Remco Breuker on North Korea: ‘We have actually run out of time’
Since it was announced that North Korean President Kim Jong-un is ready to launch an intercontinental nuclear missile, fear of a nuclear war is growing by the day. Professor and North Korea expert Remco Breuker talks about the increased international tensions and their consequences for his work.
If you follow the news, it looks as if a nuclear war is about to break out between the US and North Korea. Is that true?
‘Pretty true, unfortunately; things are not going well. I’m convinced that right now some people in North Korea and the US are just busy calculating probabilities: “What are the odds that the US will attack us?”, “What are the odds that North Korea will really attack, and what should we do if that happens?” We’re back to square one with the Cold War.’
Is this all bluff, or do you think nuclear weapons will actually be used?

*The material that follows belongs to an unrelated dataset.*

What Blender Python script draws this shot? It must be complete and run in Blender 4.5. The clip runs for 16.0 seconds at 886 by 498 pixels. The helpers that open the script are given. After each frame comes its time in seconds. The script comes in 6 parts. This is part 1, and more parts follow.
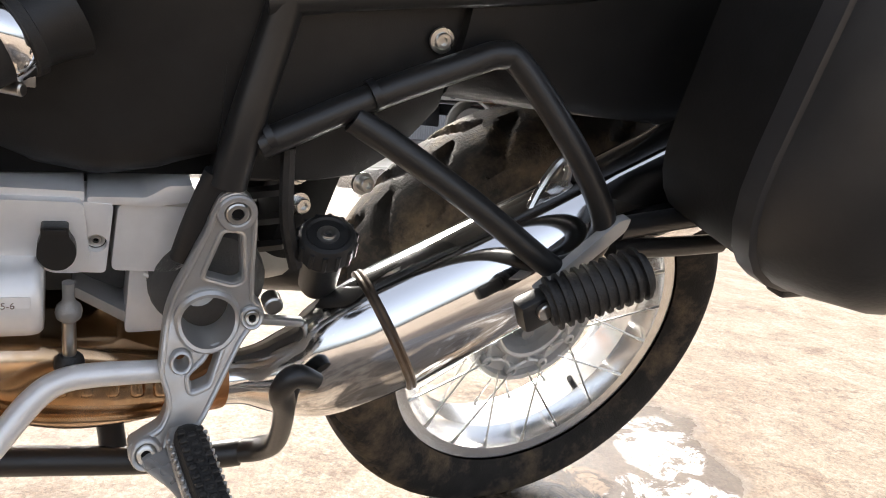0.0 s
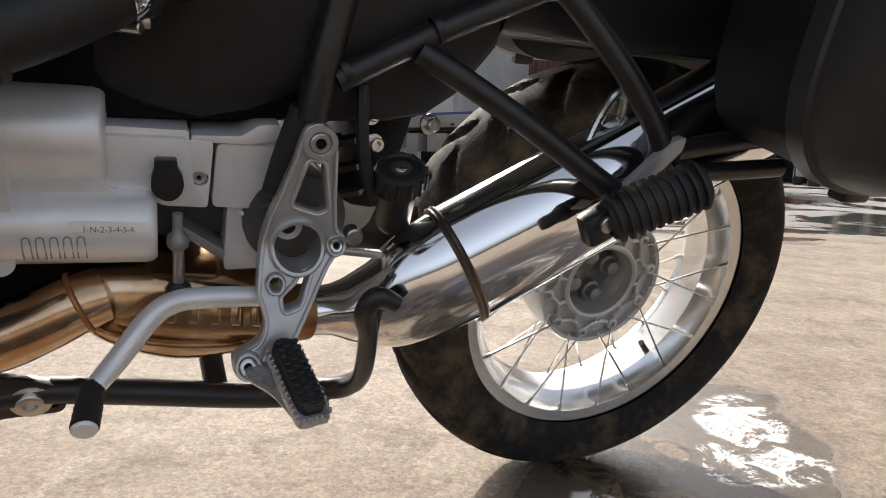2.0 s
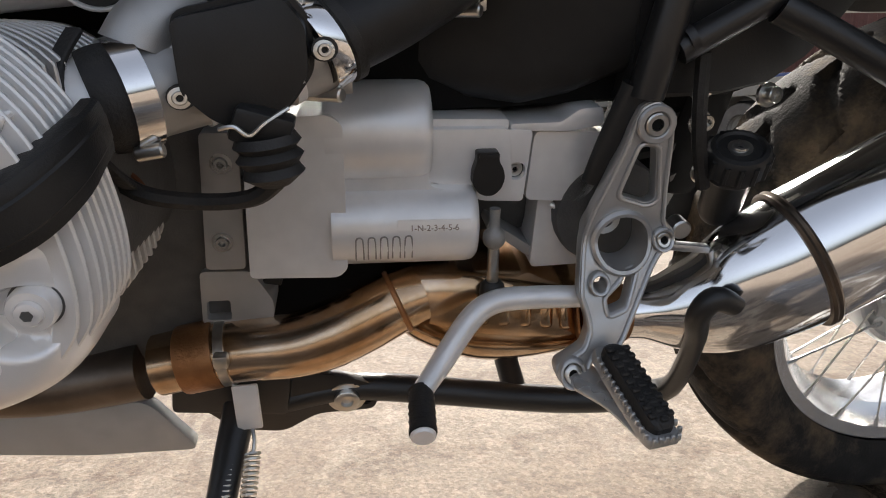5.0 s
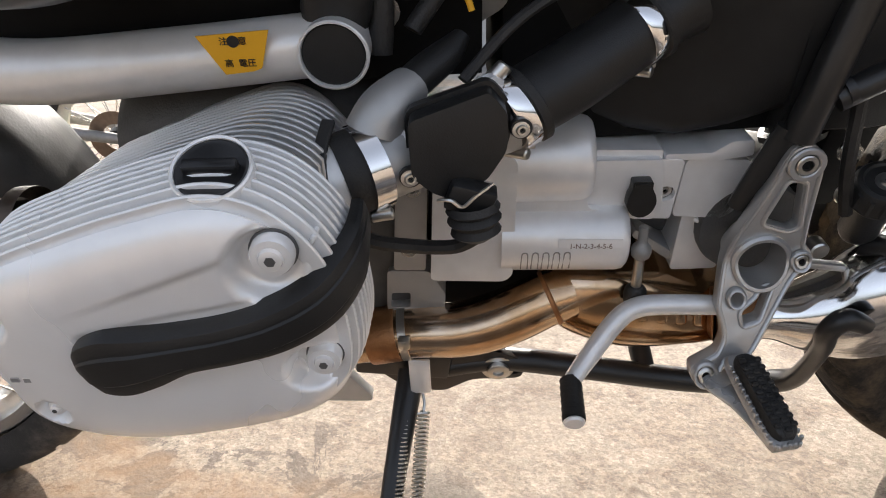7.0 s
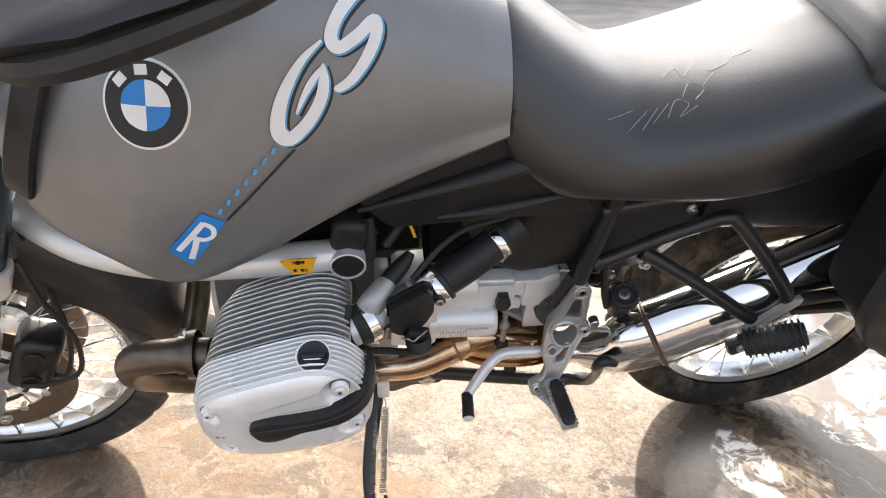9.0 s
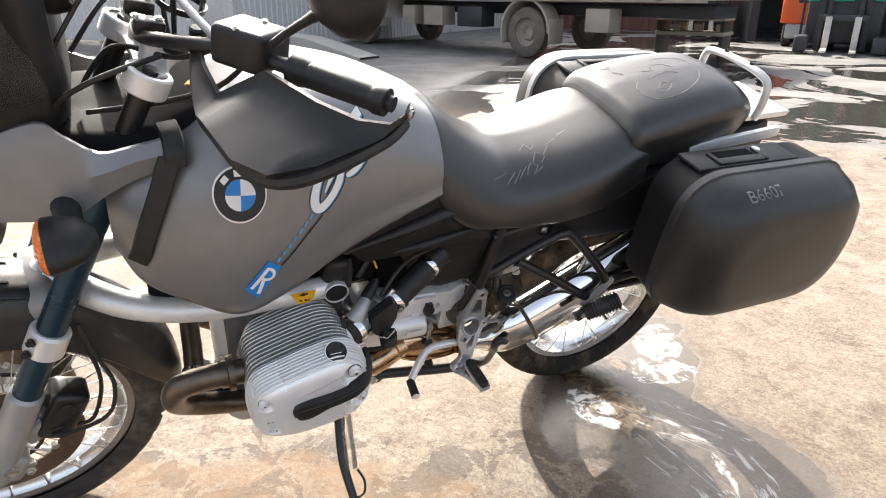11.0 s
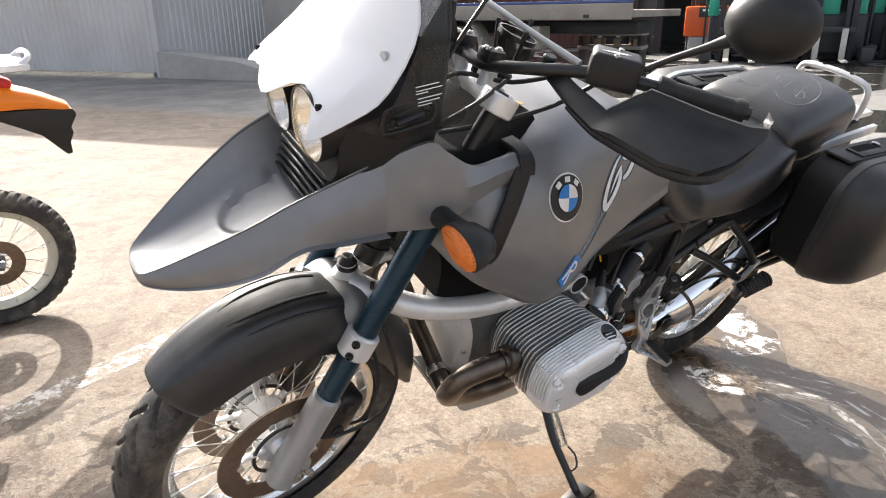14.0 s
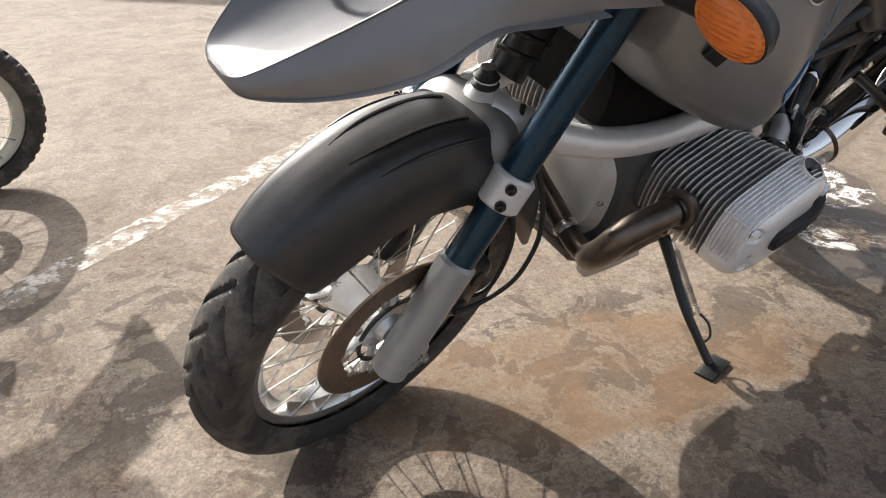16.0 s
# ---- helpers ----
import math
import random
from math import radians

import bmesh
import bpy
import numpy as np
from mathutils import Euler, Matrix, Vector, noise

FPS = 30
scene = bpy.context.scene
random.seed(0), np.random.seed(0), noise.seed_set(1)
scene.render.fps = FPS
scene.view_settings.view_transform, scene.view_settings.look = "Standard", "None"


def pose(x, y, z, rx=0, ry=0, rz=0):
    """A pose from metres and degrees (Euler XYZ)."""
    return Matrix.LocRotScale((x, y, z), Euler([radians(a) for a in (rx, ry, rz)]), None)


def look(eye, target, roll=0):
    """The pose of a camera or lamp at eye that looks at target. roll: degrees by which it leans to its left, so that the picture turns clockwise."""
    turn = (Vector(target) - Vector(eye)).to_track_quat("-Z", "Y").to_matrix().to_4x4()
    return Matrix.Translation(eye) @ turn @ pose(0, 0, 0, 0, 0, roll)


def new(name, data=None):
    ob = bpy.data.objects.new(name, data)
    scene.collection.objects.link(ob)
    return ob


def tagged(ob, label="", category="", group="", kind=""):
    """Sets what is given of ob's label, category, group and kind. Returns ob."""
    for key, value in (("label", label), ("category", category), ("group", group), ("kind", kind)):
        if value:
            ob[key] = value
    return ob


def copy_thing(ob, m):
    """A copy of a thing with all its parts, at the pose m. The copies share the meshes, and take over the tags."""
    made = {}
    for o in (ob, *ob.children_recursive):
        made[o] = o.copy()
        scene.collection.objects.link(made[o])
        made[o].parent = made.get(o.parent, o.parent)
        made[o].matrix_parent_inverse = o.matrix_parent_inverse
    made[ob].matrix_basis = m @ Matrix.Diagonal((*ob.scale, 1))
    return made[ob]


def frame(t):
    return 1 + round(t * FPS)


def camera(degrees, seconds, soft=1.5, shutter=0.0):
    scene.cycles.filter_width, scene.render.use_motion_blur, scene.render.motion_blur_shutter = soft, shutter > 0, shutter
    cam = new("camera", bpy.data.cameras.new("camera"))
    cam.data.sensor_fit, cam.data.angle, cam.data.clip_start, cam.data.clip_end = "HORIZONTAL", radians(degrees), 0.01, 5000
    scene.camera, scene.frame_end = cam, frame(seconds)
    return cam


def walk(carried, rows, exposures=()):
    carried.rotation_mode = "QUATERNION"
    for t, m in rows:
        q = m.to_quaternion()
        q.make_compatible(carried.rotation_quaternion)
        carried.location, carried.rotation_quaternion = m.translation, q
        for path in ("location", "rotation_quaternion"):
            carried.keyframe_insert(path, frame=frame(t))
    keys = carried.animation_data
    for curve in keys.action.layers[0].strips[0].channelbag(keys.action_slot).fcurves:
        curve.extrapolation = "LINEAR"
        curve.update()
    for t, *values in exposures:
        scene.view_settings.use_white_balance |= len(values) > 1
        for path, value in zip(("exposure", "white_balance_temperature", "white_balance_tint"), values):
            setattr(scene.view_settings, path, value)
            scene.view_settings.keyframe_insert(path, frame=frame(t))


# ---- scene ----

‘Chances are high that most people involved don’t want a war. But if North Korea believes that America is planning a preventive attack, as they’ve done before in Iraq, then it’s certainly possible North Korea will attack American bases in East Asia. If the US decides to strike back, they know North Korean nuclear missiles will cost them a few cities. The only way for North Korea to survive is if this is a strong enough reason for the US to refrain from retaliating.’
Why would North Korea risk putting itself in such a dangerous situation?
‘That’s a good question, and opinions diverge as to the answer. I think North Korea wants to use nuclear weapons to put the US under pressure. For the past forty years North Korean propaganda has been full of the “final victory”, i.e. a reunification of North and South Korea. I suspect we should take this propaganda quite literally. Nuclear weapons are North Korea’s way of pressuring the US to recall the 30,000 American soldiers stationed in South Korea so as to have a free hand in reuniting South and North Korea.’
Is there anything we can do to prevent war?
‘We’re actually too late to prevent it. By now North Korea has a fully developed nuclear programme, and a preventive attack is no longer an option. All we can do is to strike if North Korea is on the verge of using its weapons, but the odds are high that this will end up in bloodshed.’
That’s a very depressing perspective.
‘It’s also a very serious situation. I believe there are solutions, but they cost time and money.’
What are the solutions?
‘This has to be resolved from the bottom up. Give the North Korean people the tools to end the regime themselves. The greatest victims of North Korea’s regime are its own inhabitants. The country is ravaged by hunger and concentration camps. Let human rights organisations inform North Koreans of how their elites live the good life while their children are starving. Give the thousands of North Koreans who cross the Chinese border daily to smuggle in goods micro-credits so they can regain control over their own lives. This is the only way to create a lasting solution.’
Isn’t the population already too brainwashed for that?
‘They’re certainly brainwashed, but it would be a great mistake to dismiss them as one-dimensional. They are simply people who are afraid, as anyone would be living under a dictatorial regime with an active concentration camp policy. The average North Korean is not stupid; he just doesn’t have access to information. That’s why it’s essential to inform the population.’
You often appear in the media to talk about this. Is it a difficult topic to discuss?
‘Very much so, especially since there are so many prejudices about North Korea. I’m now systematically introduced as a prophet of doom, a reputation I won’t be able to shake off easily. Actually, people have taken far too long to treat this issue seriously. I just tell them what’s going on; things have been spiralling out of control for many years.’
What responses do you get to your media appearances?
‘Strong responses. Every day I get negative responses via e-mail and Twitter. From colleagues telling me I’m too negative about the situation, or people accusing me of working for the CIA or the South Korean intelligence services. People often react very politically, which I find painful. I’ve got nothing against a good debate; it’s part of academic practice. But to get threatening messages from people who’d like to see me in a penal camp is hard, to say the least. These days I turn off my mobile phone at night, to let things settle down a little.’
Does it ever make you consider stopping your media appearances?
‘No. I keep doing it for two reasons. First of all, this is an important problem that concerns us all, and I believe it’s my duty as a scholar to provide interpretations. Secondly, the North Korean concentration camps are full. Thousands have perished already. This is something that deserves to get our attention, and there’s simply no better way to do so than via the media. Every time I appear on Pauw’s programme, I get phone calls the next day from MPs. There’s no way I could generate that kind of attention with an academic article.’
How do you make sure your message gets across clearly in the media?
‘You shouldn’t be afraid to say what you think. I’ve come to realise that the media are not interested in a highly nuanced narrative.’
How do you make sure that the nuance is still there?
‘The funny thing is, it happens automatically. The more you appear in the media, the higher the odds you’ll get a chance to tell a longer story. And be open to debate: if you can’t nuance your story in a TV programme debate, others will do it for you. But as a scholar, I believe it’s my duty at least to open the debate on these distressing matters.’